PROVIDED MATERIAL:
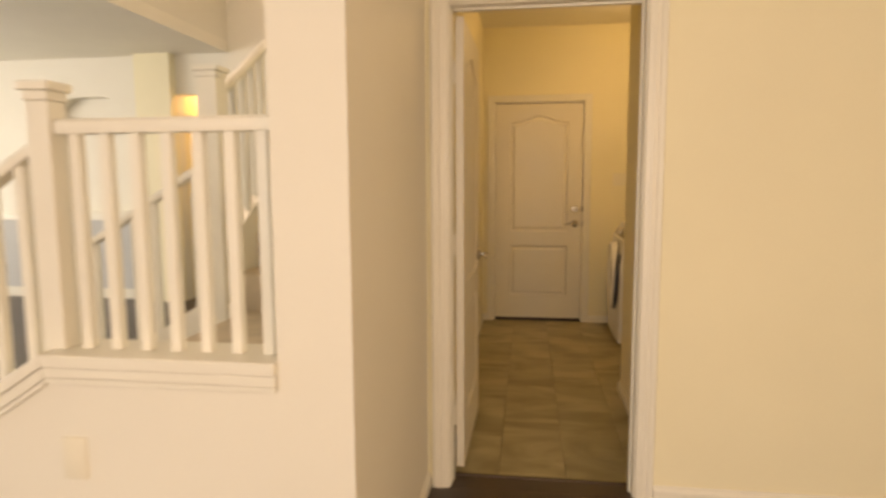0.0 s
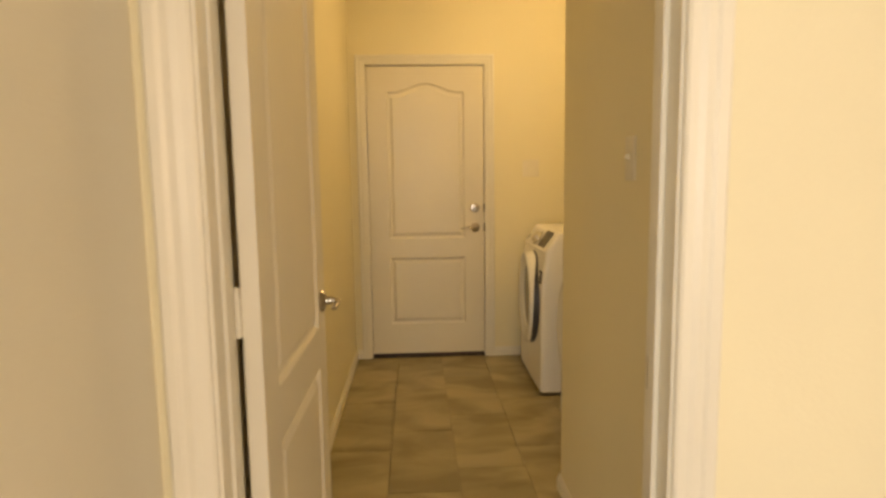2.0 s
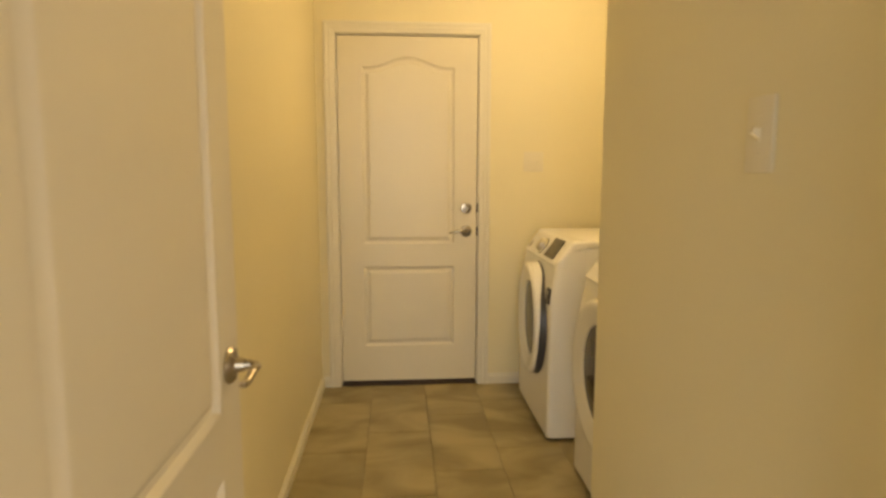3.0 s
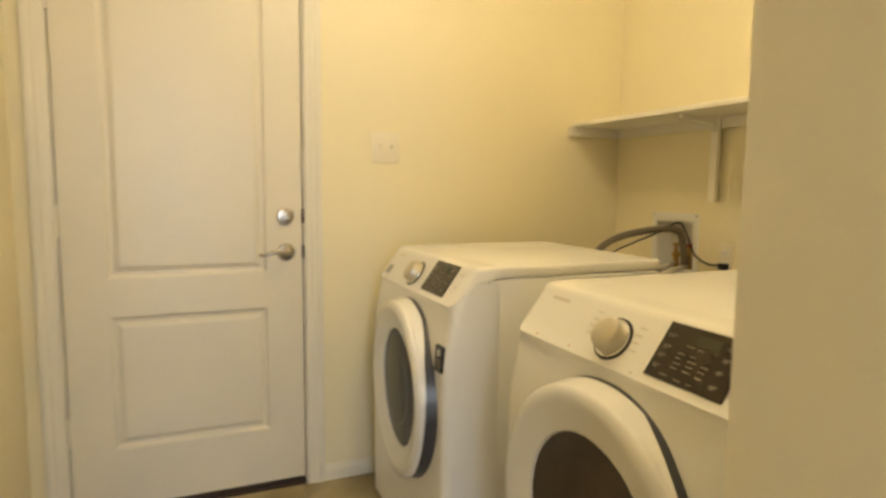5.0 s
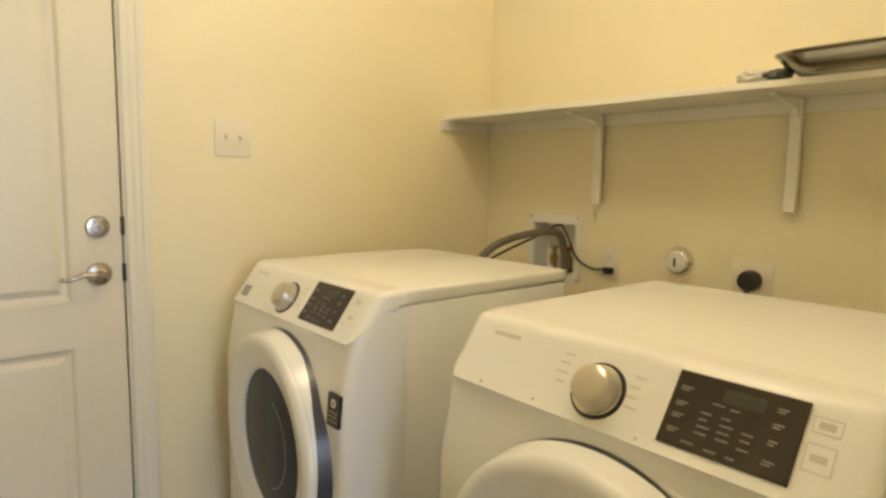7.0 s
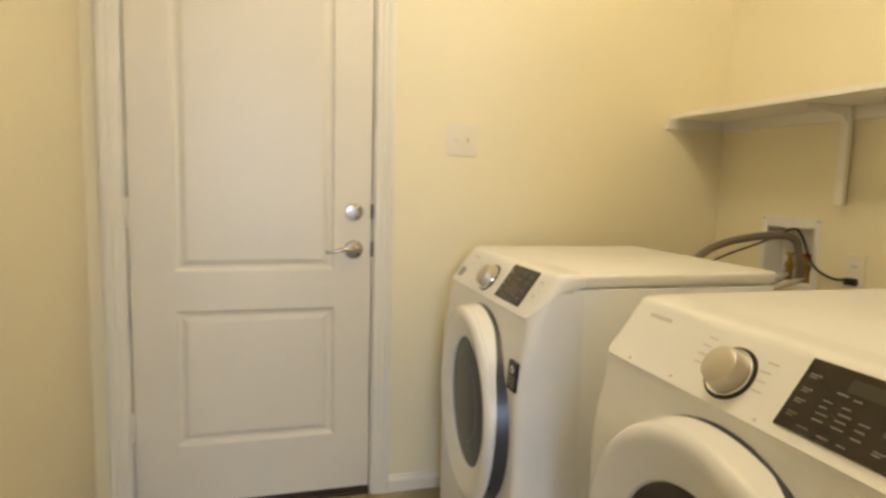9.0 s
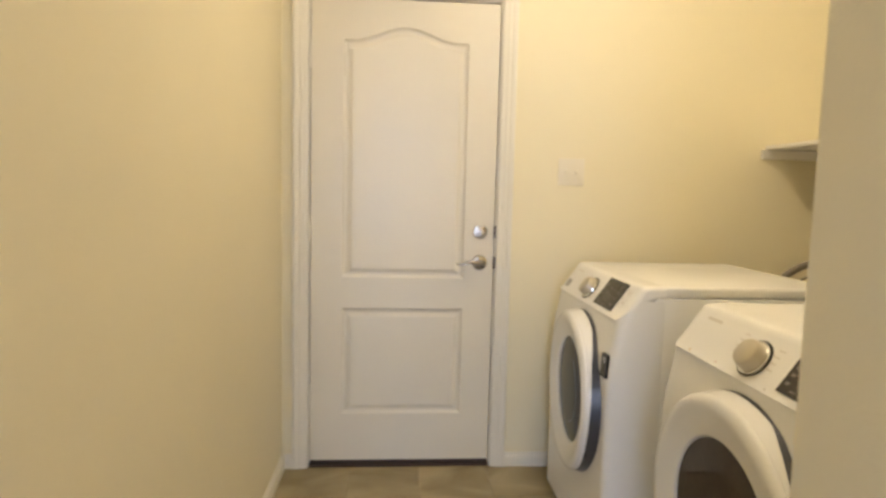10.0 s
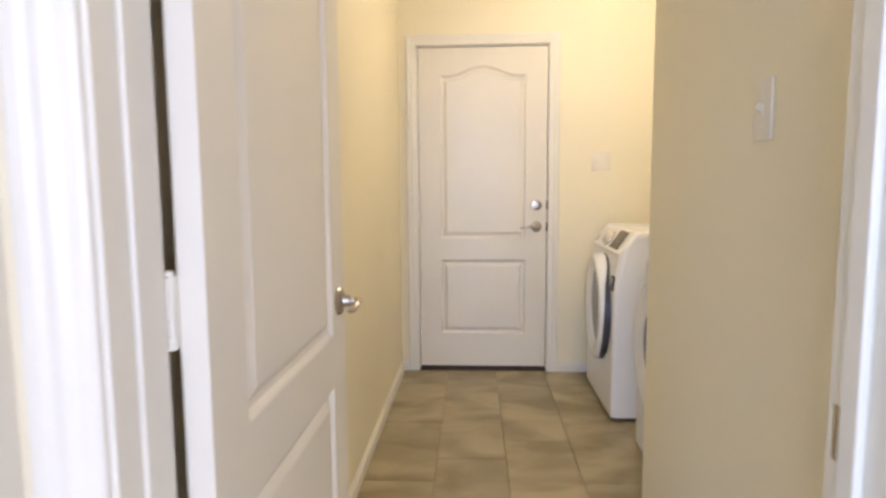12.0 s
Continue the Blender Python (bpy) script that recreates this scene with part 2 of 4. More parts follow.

TO BE DONE:
Output an exact copy of the material, with the pictures removed.

RESPONSE FOR THIS EXERCISE:
0.0 s
2.0 s
3.0 s
5.0 s
7.0 s
9.0 s
10.0 s
12.0 s
Continue the Blender Python (bpy) script that recreates this scene with part 2 of 4. More parts follow.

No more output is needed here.